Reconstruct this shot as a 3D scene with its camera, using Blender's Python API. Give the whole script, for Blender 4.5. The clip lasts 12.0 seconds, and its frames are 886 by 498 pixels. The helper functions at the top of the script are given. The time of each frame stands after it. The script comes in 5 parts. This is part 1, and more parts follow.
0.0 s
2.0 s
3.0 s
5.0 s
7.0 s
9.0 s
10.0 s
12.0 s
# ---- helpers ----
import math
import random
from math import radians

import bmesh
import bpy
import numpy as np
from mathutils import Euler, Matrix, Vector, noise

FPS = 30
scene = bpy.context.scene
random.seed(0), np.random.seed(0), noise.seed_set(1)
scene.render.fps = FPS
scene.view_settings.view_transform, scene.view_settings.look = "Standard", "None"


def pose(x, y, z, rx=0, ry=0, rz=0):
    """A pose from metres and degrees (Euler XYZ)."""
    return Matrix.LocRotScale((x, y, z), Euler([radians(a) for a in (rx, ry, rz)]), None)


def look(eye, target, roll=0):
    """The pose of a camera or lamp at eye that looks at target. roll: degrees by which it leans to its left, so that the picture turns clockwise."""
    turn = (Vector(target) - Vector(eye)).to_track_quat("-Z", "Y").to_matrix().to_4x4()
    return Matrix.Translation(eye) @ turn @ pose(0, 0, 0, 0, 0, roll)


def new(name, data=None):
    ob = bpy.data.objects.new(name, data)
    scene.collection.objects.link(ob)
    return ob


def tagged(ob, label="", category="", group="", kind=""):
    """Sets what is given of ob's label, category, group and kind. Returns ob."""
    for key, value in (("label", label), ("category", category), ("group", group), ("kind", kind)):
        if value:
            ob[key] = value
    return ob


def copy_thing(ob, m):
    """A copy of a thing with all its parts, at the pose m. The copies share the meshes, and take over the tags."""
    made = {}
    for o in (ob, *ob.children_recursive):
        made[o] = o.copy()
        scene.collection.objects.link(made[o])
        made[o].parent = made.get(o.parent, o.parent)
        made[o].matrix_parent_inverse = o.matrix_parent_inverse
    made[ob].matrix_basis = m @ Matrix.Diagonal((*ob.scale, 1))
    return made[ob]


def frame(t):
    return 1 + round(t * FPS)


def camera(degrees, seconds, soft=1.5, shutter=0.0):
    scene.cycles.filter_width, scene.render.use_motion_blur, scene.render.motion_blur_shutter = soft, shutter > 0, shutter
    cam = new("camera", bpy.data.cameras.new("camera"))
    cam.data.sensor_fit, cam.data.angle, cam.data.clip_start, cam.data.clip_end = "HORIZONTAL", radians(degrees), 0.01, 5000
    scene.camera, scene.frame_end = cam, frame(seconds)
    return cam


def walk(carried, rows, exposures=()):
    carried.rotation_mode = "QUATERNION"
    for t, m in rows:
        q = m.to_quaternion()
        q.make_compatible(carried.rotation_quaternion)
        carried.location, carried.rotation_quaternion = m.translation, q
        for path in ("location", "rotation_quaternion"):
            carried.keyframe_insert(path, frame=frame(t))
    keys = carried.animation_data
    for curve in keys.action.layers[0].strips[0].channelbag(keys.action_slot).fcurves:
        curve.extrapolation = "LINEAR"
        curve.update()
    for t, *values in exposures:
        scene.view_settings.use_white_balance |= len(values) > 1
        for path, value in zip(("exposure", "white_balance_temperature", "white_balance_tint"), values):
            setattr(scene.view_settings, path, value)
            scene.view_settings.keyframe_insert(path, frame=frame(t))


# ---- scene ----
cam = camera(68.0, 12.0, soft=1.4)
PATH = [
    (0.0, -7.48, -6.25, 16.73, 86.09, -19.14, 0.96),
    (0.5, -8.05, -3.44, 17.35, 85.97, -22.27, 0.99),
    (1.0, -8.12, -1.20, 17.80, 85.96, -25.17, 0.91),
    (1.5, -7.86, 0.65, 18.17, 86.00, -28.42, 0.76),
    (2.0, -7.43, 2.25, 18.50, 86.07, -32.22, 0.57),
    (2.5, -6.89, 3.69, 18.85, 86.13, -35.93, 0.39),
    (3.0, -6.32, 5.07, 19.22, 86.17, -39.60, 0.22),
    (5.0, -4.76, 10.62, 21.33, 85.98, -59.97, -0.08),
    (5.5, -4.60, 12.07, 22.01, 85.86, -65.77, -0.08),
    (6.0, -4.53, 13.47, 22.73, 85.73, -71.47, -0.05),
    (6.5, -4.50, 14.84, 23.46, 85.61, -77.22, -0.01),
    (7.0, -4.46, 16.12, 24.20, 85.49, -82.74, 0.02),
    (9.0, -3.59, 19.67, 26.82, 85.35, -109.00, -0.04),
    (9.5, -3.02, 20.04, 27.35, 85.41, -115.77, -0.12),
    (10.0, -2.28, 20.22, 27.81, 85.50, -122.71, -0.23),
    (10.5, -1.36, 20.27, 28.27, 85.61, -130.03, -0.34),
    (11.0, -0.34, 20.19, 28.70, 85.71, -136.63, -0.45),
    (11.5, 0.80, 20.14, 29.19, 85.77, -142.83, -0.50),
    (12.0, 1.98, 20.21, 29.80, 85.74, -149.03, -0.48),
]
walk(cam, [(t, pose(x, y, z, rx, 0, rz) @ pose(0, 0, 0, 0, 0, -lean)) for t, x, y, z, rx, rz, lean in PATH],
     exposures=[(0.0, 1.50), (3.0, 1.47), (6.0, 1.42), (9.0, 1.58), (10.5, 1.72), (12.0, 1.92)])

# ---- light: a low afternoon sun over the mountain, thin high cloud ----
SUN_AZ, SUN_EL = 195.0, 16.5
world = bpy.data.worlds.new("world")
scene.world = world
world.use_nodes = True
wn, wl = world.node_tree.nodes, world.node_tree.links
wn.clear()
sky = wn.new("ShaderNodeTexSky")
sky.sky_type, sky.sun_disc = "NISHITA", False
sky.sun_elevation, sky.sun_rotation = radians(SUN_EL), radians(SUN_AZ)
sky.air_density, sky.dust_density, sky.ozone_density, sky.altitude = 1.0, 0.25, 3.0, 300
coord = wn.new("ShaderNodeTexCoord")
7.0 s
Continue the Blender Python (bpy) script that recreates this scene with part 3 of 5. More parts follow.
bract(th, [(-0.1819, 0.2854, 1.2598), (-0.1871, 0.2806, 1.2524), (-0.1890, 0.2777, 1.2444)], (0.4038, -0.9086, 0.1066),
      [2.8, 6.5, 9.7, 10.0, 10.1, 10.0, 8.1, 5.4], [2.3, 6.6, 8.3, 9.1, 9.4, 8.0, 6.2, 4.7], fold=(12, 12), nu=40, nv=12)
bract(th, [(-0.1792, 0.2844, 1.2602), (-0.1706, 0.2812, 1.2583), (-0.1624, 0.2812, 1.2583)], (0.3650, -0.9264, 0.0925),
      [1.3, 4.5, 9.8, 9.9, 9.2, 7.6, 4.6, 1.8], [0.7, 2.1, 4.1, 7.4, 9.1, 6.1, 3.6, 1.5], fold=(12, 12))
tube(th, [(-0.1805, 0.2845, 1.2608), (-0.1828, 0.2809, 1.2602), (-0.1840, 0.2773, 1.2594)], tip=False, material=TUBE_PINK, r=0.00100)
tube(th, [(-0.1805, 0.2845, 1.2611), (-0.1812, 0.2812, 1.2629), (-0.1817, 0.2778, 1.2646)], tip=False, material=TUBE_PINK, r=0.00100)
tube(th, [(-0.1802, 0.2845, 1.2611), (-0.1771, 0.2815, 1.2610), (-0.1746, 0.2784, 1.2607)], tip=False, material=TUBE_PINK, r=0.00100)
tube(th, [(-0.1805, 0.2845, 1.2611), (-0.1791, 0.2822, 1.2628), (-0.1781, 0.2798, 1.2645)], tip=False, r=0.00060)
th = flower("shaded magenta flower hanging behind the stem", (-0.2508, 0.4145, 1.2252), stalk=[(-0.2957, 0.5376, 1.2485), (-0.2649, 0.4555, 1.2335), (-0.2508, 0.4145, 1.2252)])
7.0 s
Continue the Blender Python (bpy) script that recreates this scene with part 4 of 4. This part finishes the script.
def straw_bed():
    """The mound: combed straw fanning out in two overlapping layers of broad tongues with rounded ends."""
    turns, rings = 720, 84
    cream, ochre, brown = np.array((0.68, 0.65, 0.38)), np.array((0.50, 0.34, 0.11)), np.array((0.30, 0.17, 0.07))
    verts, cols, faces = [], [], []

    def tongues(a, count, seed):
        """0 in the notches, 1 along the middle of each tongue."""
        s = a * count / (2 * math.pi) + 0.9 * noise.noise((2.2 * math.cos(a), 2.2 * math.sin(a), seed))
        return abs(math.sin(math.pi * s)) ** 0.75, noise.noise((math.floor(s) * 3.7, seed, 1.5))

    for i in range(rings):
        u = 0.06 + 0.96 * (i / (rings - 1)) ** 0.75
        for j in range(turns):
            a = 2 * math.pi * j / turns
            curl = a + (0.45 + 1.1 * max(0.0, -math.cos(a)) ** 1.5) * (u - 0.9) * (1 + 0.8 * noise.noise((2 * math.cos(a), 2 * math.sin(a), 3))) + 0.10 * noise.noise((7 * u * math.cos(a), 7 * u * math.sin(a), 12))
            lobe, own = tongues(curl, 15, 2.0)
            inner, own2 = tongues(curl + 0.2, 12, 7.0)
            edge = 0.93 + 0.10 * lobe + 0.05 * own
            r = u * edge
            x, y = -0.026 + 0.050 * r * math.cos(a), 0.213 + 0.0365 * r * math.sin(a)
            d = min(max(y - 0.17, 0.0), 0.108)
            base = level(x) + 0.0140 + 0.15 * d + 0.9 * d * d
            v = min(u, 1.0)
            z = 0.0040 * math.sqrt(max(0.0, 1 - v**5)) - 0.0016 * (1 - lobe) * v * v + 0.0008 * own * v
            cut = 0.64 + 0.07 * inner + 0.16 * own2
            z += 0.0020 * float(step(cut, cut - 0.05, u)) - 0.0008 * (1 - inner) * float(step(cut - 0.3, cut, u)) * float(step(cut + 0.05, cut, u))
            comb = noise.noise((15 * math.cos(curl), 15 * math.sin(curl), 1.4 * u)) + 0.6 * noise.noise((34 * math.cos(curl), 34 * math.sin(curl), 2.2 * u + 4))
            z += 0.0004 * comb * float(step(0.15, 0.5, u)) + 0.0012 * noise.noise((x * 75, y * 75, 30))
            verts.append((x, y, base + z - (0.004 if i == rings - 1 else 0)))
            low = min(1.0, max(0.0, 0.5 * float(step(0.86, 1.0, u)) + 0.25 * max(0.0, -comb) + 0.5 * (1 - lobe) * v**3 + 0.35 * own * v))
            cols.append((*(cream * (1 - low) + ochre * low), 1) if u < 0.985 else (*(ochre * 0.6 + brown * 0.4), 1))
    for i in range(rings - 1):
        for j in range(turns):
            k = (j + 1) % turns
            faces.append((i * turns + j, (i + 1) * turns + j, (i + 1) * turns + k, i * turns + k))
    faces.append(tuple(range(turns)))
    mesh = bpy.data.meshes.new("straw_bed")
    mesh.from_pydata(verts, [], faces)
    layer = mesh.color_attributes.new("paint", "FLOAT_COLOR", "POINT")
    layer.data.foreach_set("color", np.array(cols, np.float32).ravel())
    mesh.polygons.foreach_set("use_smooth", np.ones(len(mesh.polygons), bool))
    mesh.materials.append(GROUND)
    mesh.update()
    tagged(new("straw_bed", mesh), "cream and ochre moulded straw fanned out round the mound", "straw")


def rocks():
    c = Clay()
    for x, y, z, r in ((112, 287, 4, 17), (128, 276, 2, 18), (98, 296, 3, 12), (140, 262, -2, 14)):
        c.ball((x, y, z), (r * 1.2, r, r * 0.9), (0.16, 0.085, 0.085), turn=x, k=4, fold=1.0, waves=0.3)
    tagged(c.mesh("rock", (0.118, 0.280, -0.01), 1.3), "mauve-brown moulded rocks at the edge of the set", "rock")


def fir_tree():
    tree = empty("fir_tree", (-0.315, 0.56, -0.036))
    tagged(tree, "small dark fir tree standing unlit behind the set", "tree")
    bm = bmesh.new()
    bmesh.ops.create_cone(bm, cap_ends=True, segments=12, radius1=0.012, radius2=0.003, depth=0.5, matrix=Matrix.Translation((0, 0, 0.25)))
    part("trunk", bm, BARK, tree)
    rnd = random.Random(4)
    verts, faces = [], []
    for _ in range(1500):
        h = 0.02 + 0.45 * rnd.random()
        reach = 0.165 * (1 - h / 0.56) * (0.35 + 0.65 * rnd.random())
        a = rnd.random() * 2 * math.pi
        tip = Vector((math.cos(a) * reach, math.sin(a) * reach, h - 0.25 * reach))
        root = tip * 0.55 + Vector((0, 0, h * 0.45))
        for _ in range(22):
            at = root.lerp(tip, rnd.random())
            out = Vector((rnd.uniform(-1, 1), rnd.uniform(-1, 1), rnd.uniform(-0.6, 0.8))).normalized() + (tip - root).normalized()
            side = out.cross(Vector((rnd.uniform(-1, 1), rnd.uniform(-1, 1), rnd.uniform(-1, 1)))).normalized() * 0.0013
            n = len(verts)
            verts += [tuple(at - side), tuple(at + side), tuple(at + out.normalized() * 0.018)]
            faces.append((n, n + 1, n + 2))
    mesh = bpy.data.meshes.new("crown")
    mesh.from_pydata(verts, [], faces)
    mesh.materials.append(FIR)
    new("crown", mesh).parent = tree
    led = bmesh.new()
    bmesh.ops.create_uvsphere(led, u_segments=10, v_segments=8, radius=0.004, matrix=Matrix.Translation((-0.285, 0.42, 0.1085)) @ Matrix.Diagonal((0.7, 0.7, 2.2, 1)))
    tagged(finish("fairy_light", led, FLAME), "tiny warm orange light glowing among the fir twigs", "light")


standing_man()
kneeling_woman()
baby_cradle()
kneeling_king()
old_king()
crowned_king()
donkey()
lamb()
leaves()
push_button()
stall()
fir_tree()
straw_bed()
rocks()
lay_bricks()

* [Given exercise]:
Print the lines from the line containing "import math" to the line containing "of a camera", both ends included, exactly and with nothing added.

* [Worked answer]:
import math
import random
from math import radians

import bmesh
import bpy
import numpy as np
from mathutils import Euler, Matrix, Vector, noise

FPS = 30
scene = bpy.context.scene
random.seed(0), np.random.seed(0), noise.seed_set(1)
scene.render.fps = FPS
scene.view_settings.view_transform, scene.view_settings.look = "Standard", "None"


def pose(x, y, z, rx=0, ry=0, rz=0):
    """A pose from metres and degrees (Euler XYZ)."""
    return Matrix.LocRotScale((x, y, z), Euler([radians(a) for a in (rx, ry, rz)]), None)


def look(eye, target, roll=0):
    """The pose of a camera or lamp at eye that looks at target. roll: degrees by which it leans to its left, so that the picture turns clockwise."""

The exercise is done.